Friday, April 20, 2012

Resources Explain Assessment/Accountability Model

Lisa Gross, Kentucky Department of Education

FRANKFORT, KY (4/17/12) – The Kentucky Department of Education (KDE) has developed resources to help explain the state’s new assessment and accountability model for public schools.

KDE has dedicated a page on its website to the Unbridled Learning: College/Career Readiness for All model, which was developed in response to the mandates of 2009’s Senate Bill 1. The page is accessible by clicking the Unbridled Learning icon on the KDE homepage or by Clicking Here.

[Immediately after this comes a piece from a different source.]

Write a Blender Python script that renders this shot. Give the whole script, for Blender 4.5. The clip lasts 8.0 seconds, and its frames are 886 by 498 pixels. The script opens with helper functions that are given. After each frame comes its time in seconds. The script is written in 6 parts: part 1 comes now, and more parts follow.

Items posted on the page include two brochures – one on assessment, another on accountability – aimed at parents, but also intended for a general audience. Those brochures are posted near the bottom of the page, in two formats (a printable brochure layout and a text version).

Another posted item called Unbridled Learning Summary provides a graphic representation of the way the new accountability model will impact schools and districts.

Kentucky Education Commissioner Terry Holliday explains the new accountability model in a videotaped presentation, also now available. The presentation may be accessed at by Clicking Here.

The Unbridled Learning accountability model will be applied for the first time to test scores and other data from the current school year. This month, public school students begin taking the new Kentucky Performance Rating for Educational Progress (K-PREP) tests in reading, mathematics, science, social studies and writing. Students also have participated in end-of-course assessments in specific subjects at the high school level. Scores from these tests, along with data on closing achievement gaps, student academic growth, graduation rates and college/career readiness, will be used to determine school and district accountability designations.

Those designations will be announced in the fall. In February 2012, the U.S. Department of Education approved Kentucky’s application to use the Unbridled Learning model to provide both state and federal accountability designations for public schools and districts. In Kentucky, these designations will replace the two-tiered accountability system that was in place since the passage of the federal No Child Left Behind (NCLB) Act in 2001.